Vice President Joe Biden told the Catholic magazine America that "abortion is always wrong," but he accepts that there are "God-fearing (and) non-God-fearing people that have a different view" and doesn't wish to impose his religious views on them. Biden sat down with the magazine for an interview about Pope Francis' visit to Washington, whether the pope should stay out of politics, and how Biden's own Catholic faith influences his views.
"I'm prepared to accept as a matter of faith" (the Catholic position) on abortion," said the vice president, "but what I'm not prepared to do is to impose a rigid view—a precise view, rigid sounds pejorative—a precise view that is born out of my faith on other people who are equally God-fearing, equally as committed to life, equally as committed to the sanctity of life.
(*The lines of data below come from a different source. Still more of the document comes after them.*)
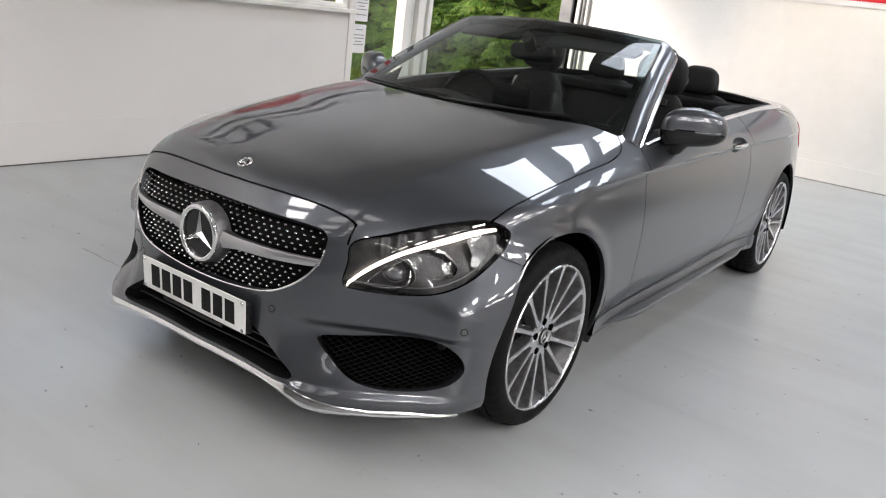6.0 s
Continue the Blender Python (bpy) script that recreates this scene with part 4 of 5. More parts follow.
# --- lamps
fwd = pose(0, 0, 0, 90, 0, 0)  # z to -y
for flip in (False, True):
    side = (lambda s: s.mirrored()) if flip else (lambda s: s)
    sg = -1 if flip else 1
    lens = part("headlamp", side(lens_skin.moved(0.0)).rim(0.003), m_lens, car, "clear headlamp lens with a lit running light")
    bucket = lens_skin.moved(-0.052)
    me = side(Skin(bucket.v, bucket.n, bucket.faces)).mesh("headlamp_housing")
    part("headlamp_housing", me, m_lamp_grey, lens)
    part("headlamp_surround", side(lens_skin).rim(0.055, only=True), m_gloss_black, lens)
    drl_z = ncs([-0.19, -0.16, -0.1, 0.0, 0.15, 0.3, 0.42, 0.5], [0.535, 0.558, 0.598, 0.646, 0.693, 0.725, 0.745, 0.749])
    u_of = lambda x, y: np.abs(x) + y  # noqa: E731
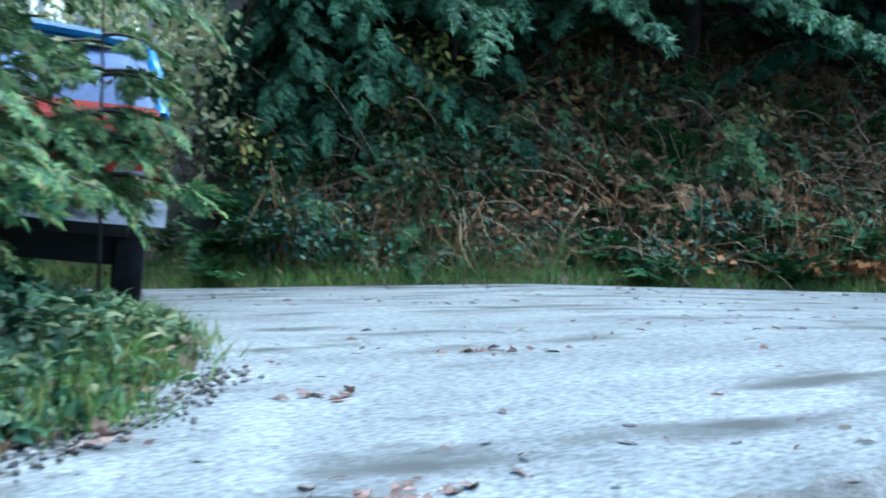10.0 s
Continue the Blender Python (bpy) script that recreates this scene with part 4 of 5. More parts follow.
vs, fs, off = [], [], 0
for _ in range(90):
    fx, fy = rng.uniform(-2, 13), 17.8 + 3.6 * rng.uniform(0, 1) ** 1.4
    v, f = fern(fx, fy, rng.uniform(0.35, 0.65), CEDAR_LIT)
    vs.append(v), fs.append(f + off)
    off += len(v)
tagged(fast("fern", np.concatenate(vs), np.concatenate(fs), leafy("fern_fronds", [(0.02, 0.06, 0.026), (0.035, 0.09, 0.028), (0.07, 0.125, 0.03)], 0.55)), "ferns hanging from the bank", "ferns", kind="stuff")


def stems(name, count, area, length, radius, mat, label, category, droop=0.6):
    pts_v, pts_f, off = [], [], 0
    for _ in range(count):
        x, y = rng.uniform(*area[0]), rng.uniform(*area[1])
        z = float(earth(x, y))
        ln = rng.uniform(*length)
        a = rng.uniform(-math.pi, 0) + rng.normal(0, 0.4)
        lift = rng.uniform(0.2, 1.2)
        s = np.linspace(0, 1, 6)[:, None]
        d = np.array([math.cos(a), math.sin(a), 0.0])
        line = np.array([x, y, z]) + d * ln * s * 0.8 + np.array([0, 0, 1.0]) * ln * (lift * s - droop * 1.5 * s**2) + rng.normal(0, 0.02, (6, 3))
        w = np.cross(d, [0, 0, 1.0])
        r = radius * (1 - 0.6 * s)
        v = np.concatenate([line + w * r, line - w * r * 0.5 + np.array([0, 0, 1]) * r, line - w * r * 0.5 - np.array([0, 0, 1]) * r])
        f = []
        for i in range(5):
            for q, t in ((0, 6), (6, 12), (12, 0)):
                f.append([q + i, q + i + 1, t + i + 1, t + i])
        pts_v.append(v), pts_f.append(np.array(f) + off)
        off += len(v)
    tagged(fast(name, np.concatenate(pts_v), np.concatenate(pts_f), mat), label, category, kind="stuff")


stems("dry_stems", 1900, ((1.0, 14), (17.9, 21.5)), (0.25, 0.9), 0.007, STALK, "dry brown stems and dead grass on the bank", "dry stems")
stems("bramble_canes", 300, ((-1, 13), (18.2, 21.5)), (0.6, 1.6), 0.007, TWIG, "bare bramble canes on the bank", "canes", 0.4)
stems("dead_twigs", 70, ((5.9, 7.6), (18.8, 19.4)), (0.7, 1.4), 0.008, STRAW, "pale dead twigs under the cedar", "dead twigs", 0.3)

stems("bare_stems", 260, ((1.6, 13), (18.0, 20.6)), (0.7, 1.9), 0.006, STRAW, "thin pale arching stems on the bank", "stems", 0.35)
stems("dark_stems", 220, ((0.6, 13), (18.0, 20.8)), (0.5, 1.7), 0.008, TWIG, "brown woody stems tangled on the bank", "stems", 0.25)


def hanging_fronds(name, count, area, size, mat, label):
    """Withered fronds that hang over one another down the bank, in loose groups."""
    hubs = np.stack([rng.uniform(*area[0], count // 6), rng.uniform(*area[1], count // 6)], 1)
    p = hubs[rng.integers(0, len(hubs), count)] + rng.normal(0, 0.16, (count, 2))
    pos = np.stack([p[:, 0], p[:, 1], earth(p[:, 0], p[:, 1]) + rng.uniform(0.1, 0.55, count)], 1)
    way = np.stack([rng.normal(0, 0.5, count), -0.7 + rng.normal(0, 0.25, count), -0.6 + rng.normal(0, 0.4, count)], 1)
    up = np.array([0, -0.6, 0.8]) + rng.normal(0, 0.35, (count, 3))
    tagged(fast(name, *scatter(FRONDS[2], pos, way, up, rng.uniform(*size, count)), mat), label, "fronds", kind="stuff")


hanging_fronds("dead_fronds", 420, ((2.0, 12), (18.5, 20.6)), (0.18, 0.42), leafy("withered_fronds", [(0.065, 0.038, 0.02), (0.115, 0.066, 0.032), (0.17, 0.105, 0.052), (0.23, 0.135, 0.06)], 0.7, 0.15), "brown withered fern fronds hanging down the bank")
hanging_fronds("green_fronds", 300, ((1.0, 12), (18.0, 20.4)), (0.22, 0.45), leafy("bank_fern_fronds", [(0.014, 0.04, 0.018), (0.03, 0.075, 0.028), (0.06, 0.115, 0.036), (0.10, 0.15, 0.05)], 0.5, 0.2), "green fern fronds hanging down the bank")


def sprig_clumps(name, count, area, leaves, size, mat, template, label, lift=(0.2, 0.7)):
    """Loose clumps of leaves on short twigs, with open shade between the clumps."""
    pos, way = [], []
    for _ in range(count):
        x, y = rng.uniform(*area[0]), rng.uniform(*area[1])
        c = np.array([x, y - 0.1, float(earth(x, y)) + rng.uniform(*lift)])
        r = np.array([rng.uniform(0.12, 0.32), 0.14, rng.uniform(0.10, 0.26)])
        n = int(leaves * rng.uniform(0.5, 1.4))
        pos.append(c + rng.normal(0, 0.6, (n, 3)) * r)
        way.append(np.stack([rng.normal(0, 0.7, n), rng.normal(-0.3, 0.4, n), rng.normal(-0.35, 0.45, n)], 1))
    pos, way = np.concatenate(pos), np.concatenate(way)
    tagged(fast(name, *scatter(template, pos, way, np.array([0, -0.6, 0.8]) + rng.normal(0, 0.4, pos.shape), rng.uniform(*size, len(pos))), mat), label, "shrub", kind="stuff")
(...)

I'm prepared to accept that at the moment of conception there's human life and being, but I'm not prepared to say that to other God-fearing, non-Godfearing people that have a different view."
"Abortion is always wrong," Biden continued, "but there's been debate, and so there's, for me… I'm not prepared to impose (Catholic) doctrine that I'm prepared to accept" on everyone else.
A new poll shows Biden, who still hasn't said he's running for president, has the support of 25 percent of registered Democrats—not too far behind frontrunner Hillary Clinton (33 percent) and just ahead of Vermont Sen. Bernie Sanders (24 percent).
Statements like "abortion is always wrong" could hurt Biden with women in the party, especially if the Clinton campaign decides to run with them. Female Democrats already lean overwhelmingly toward Clinton, with 50 percent of female respondents supporting her in a national poll from August (compared to just 38 percent of the male Democrats polled). But Biden's position on abortion—that it's immoral but should still be legal—also hews closely to the view espoused by many millennials on abortion. And millennial women have so far been the least susceptible to Clinton's alleged charms, which may make them a good demographic grab for either Clinton-opponent looking to boost support among Democrat women.